Das Verteidigungsministerium will zum ersten Mal seit 13 Jahren wieder den Einfluss des politischen Extremismus in der Bundeswehr untersuchen lassen. Nach Informationen des Spiegel sollen dabei auch die parteipolitischen Präferenzen der Soldatinnen und Soldaten abgefragt werden. Dies soll in Form der sogenannten Sonntagsfrage erfolgen, in der danach gefragt wird, welche Partei man wählen würde, wenn am nächsten Sonntag Bundestagswahl wäre.

Das Design der umfassenden sozialwissenschaftlichen Studie wird demnach zurzeit vom Zentrum für Militärgeschichte und Sozialwissenschaften der Bundeswehr in ­Zusammenarbeit mit dem Beirat Innere Führung erarbeitet. Die Ergebnisse sollen im kommenden Jahr veröffentlicht werden. 

Die letzte empirische Untersuchung dieser Art ist 13 Jahre alt. Damals wurde der Offiziersnachwuchs an den Bundeswehruniversitäten in München und Hamburg befragt. Fast die Hälfte der Studenten meldete Kritik am "politischen System" und dem Zustand des Parlamentarismus an. Die Untersuchung ergab aber auch, dass die Zustimmungswerte für neurechtes Gedankengut bei den 15- bis 32-jährigen Zivilisten mit 26 Prozent doppelt so hoch lagen wie bei den Offiziersstudenten der Bundeswehrunis.

Nach Informationen des Spiegel prüft der Militärische Abschirmdienst (MAD) – der für die Bundeswehr zuständige Nachrichtendienst – zurzeit 638 rechtsextreme Verdachtsfälle bei der Bundeswehr. Von den bis zu 25.000 Rekruten, die jedes Jahr bei der Bundeswehr anfangen, wurden demnach in den vergangenen drei Jahren 38 bei Sicherheitsüberprüfungen wegen rechtsextremistischer Einstellungen aussortiert. 78 Bewerber wurden in den vergangenen neun Monaten schon im Bewerbungsprozess ausgeschlossen.

Anfang Juli hatte Verteidigungsministerin Annegret Kramp-Karrenbauer (CDU) einen konsequenten Einsatz gegen Rechtsextremismus in der Bundeswehr angekündigt. Das gilt insbesondere für die Eliteeinheit Kommando Spezialkräfte (KSK): Ein Teil soll aufgelöst und die Aufsichten über die Einheit anders geführt werden. Zudem werde die Ausbildung neu organisiert, sagte Kramp-Karrenbauer.  Zuvor war unter anderem aufgefallen, dass Munition und Material verschwunden waren. Bis Ende des Jahres soll ermittelt werden, wie dieses Fehlen zu erklären ist.
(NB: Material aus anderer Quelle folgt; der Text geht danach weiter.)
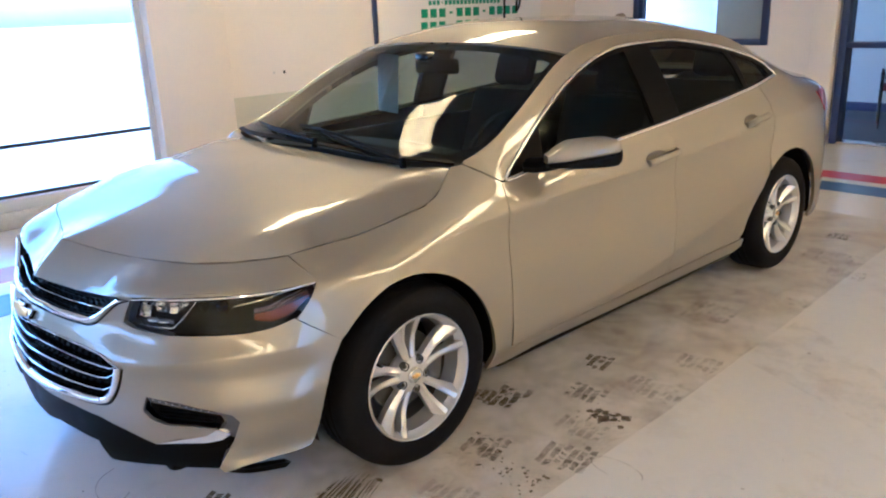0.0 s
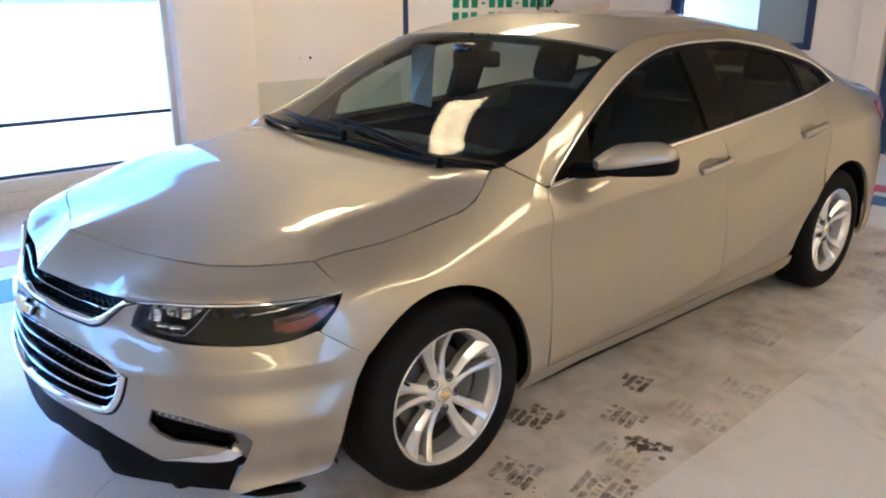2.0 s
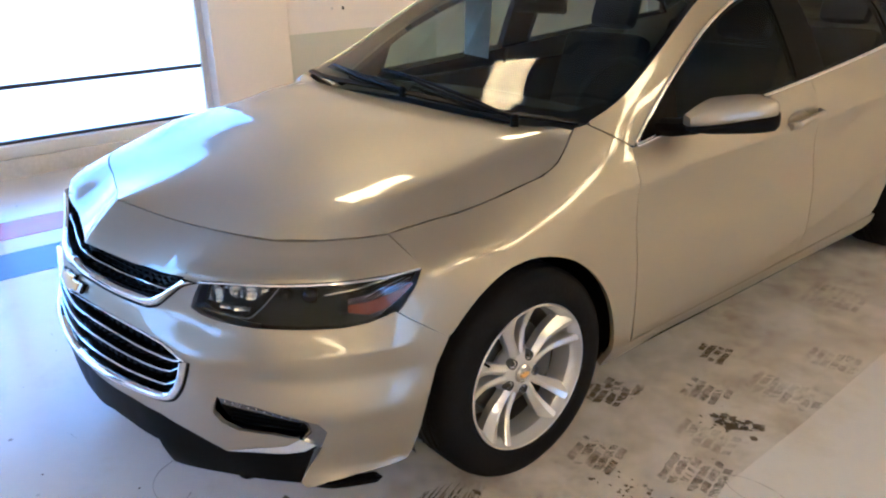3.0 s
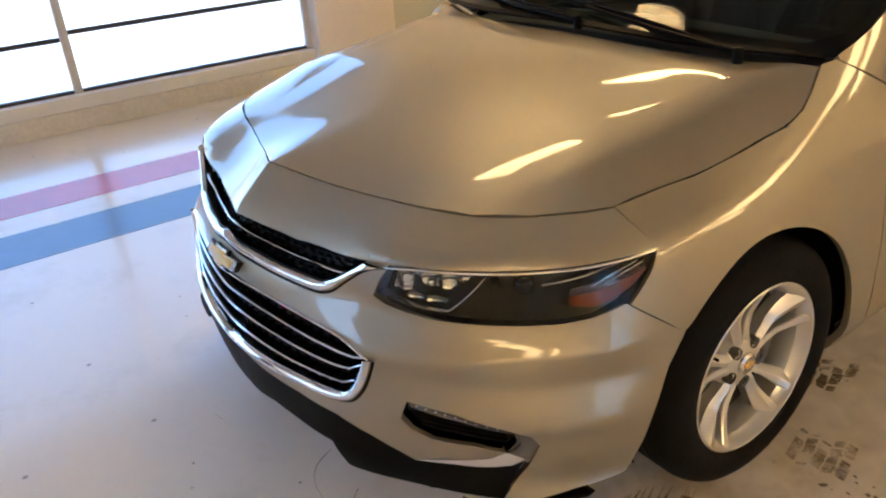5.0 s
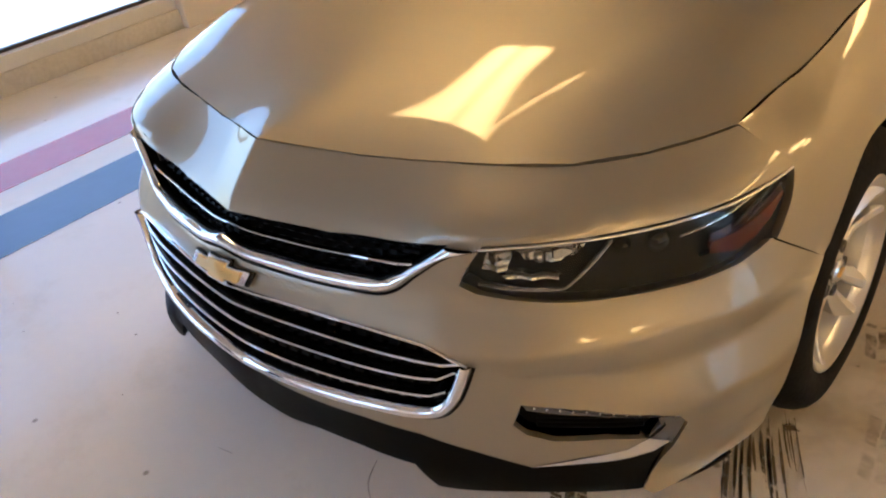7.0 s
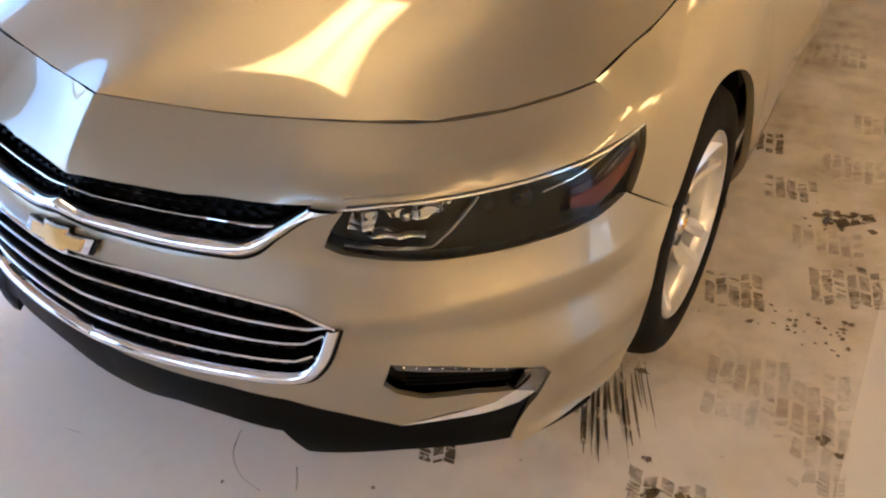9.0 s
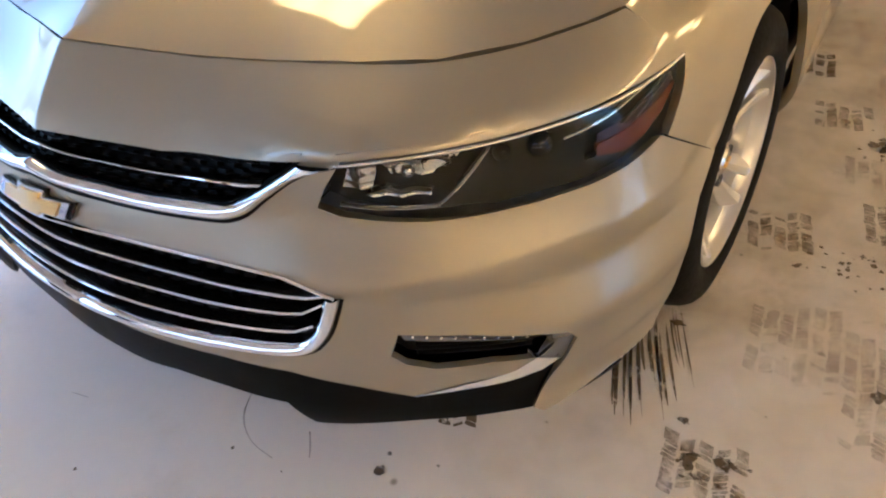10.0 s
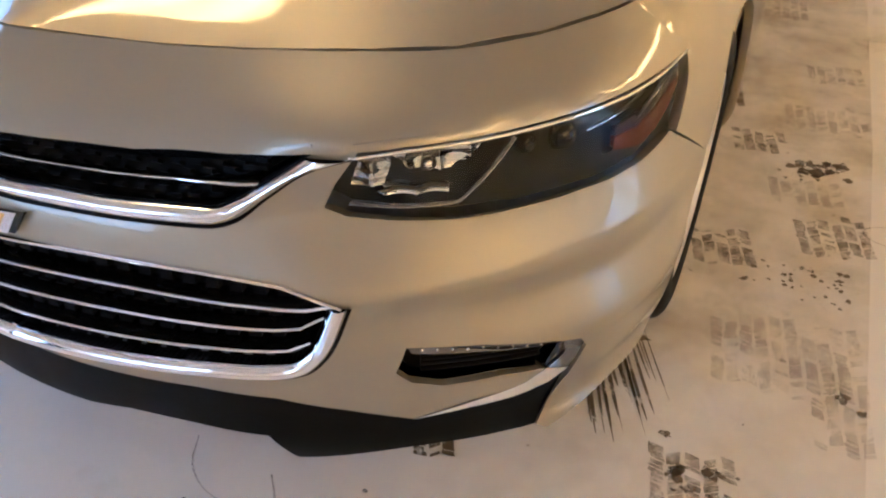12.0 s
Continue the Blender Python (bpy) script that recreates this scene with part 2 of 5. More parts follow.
def hermite(x, y, m, q):
    i = np.clip((x[..., 1:-1] <= q[..., None]).sum(-1), 0, x.shape[-1] - 2)
    take = lambda v, k: np.take_along_axis(v, (i + k)[..., None], -1)[..., 0]
    x0, x1, y0, y1, m0, m1 = take(x, 0), take(x, 1), take(y, 0), take(y, 1), take(m, 0), take(m, 1)
    h = x1 - x0
    t = (q - x0) / h
    lo, hi, tc = t < 0, t > 1, np.clip(t, 0, 1)
    v = (1 + 2 * tc) * (1 - tc) ** 2 * y0 + tc * (1 - tc) ** 2 * h * m0 + tc * tc * (3 - 2 * tc) * y1 + tc * tc * (tc - 1) * h * m1
    return v + np.where(lo, (q - x0) * m0, 0) + np.where(hi, (q - x1) * m1, 0)


def glide(*pairs):
    """A smooth curve through (x, y) pairs that never overshoots."""
    x, y = np.array(pairs, float).T
    m = slopes(x, y)

    def value(q):
        q = np.asarray(q, float)
        n = q.shape + x.shape
        return hermite(np.broadcast_to(x, n), np.broadcast_to(y, n), np.broadcast_to(m, n), q)
    return value


def ring(*points):
    """A row round the front end: its radius and height over the angle about the front axle's middle."""
    p = np.array(points, float)
    a, r = np.degrees(np.arctan2(p[:, 0], -p[:, 1])), np.hypot(p[:, 0], p[:, 1])
    return glide(*zip(a, p[:, 2])), glide(*zip(a, r))


FRONT = [
    ring((0, -.955, .15), (.25, -.935, .15), (.46, -.885, .15), (.62, -.80, .15), (.75, -.68, .15), (.85, -.5, .15), (.89, -.33, .15)),
    ring((0, -.988, .30), (.25, -.970, .30), (.46, -.925, .29), (.60, -.845, .285), (.785, -.712, .26), (.87, -.55, .25), (.915, -.33, .26)),
    ring((0, -.991, .42), (.25, -.974, .42), (.45, -.92, .42), (.60, -.845, .42), (.75, -.742, .42), (.835, -.658, .42), (.90, -.52, .42), (.932, -.33, .42)),
    ring((0, -.986, .572), (.2, -.967, .572), (.4, -.925, .57), (.538, -.880, .568), (.68, -.79, .565), (.80, -.68, .56), (.885, -.53, .56), (.930, -.334, .57)),
    ring((0, -.970, .67), (.12, -.955, .668), (.3, -.91, .666), (.498, -.828, .685), (.60, -.79, .676), (.70, -.725, .668), (.777, -.64, .66), (.845, -.55, .67), (.878, -.46, .692), (.918, -.30, .69)),
    ring((0, -.924, .752), (.1, -.896, .745), (.237, -.866, .742), (.374, -.846, .756), (.496, -.828, .774), (.605, -.784, .784), (.70, -.706, .786), (.776, -.618, .786), (.826, -.52, .784), (.873, -.361, .785), (.905, -.2, .785)),
    ring((0, -.815, .86), (.15, -.764, .843), (.33, -.718, .838), (.506, -.68, .847), (.615, -.632, .852), (.70, -.55, .854), (.758, -.468, .857), (.79, -.41, .861), (.83, -.2, .865)),
]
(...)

Weiterer KSK-Offizier im Visier des MAD

Wie der Spiegel weiter berichtet, ermittelt der MAD seit Mitte Juni gegen einen weiteren KSK-Offizier wegen des Verdachts auf Rechtsextremismus. Den Aussagen von Kameraden zufolge soll sich Oberstleutnant W., der für die Ausbildung der Kommandosoldaten zuständig war, bei einer Mission der Einheit in Afghanistan im Jahr 2019 mehr als zweifelhaft eingelassen haben. Demnach sagte W. bei einer Besprechung mit anderen Soldaten, die Lage am Hindukusch sei ja "wie der Holocaust". Als es später in der Besprechung um eine Milchpreiserhöhung in dem Bürgerkriegsland ging, habe der KSK-Ausbilder gefragt, welche "Judensau" das denn wohl organisiert habe. Nach den Hinweisen wurde der Oberstleutnant umgehend in den Urlaub geschickt. Gegen ihn wurden disziplinarische Ermittlungen aufgenommen.

Der Truppengeheimdienst MAD gerät dem Magazin zufolge auch selbst wegen eines mutmaßlich rechtsextremen Mitarbeiters unter Druck. Der Mann sei eilig abgezogen worden. Er habe als Verbindungsbeamter gearbeitet und sollte den Informationsaustausch mit dem Bundesamt für Verfassungsschutz (BfV) koordinieren.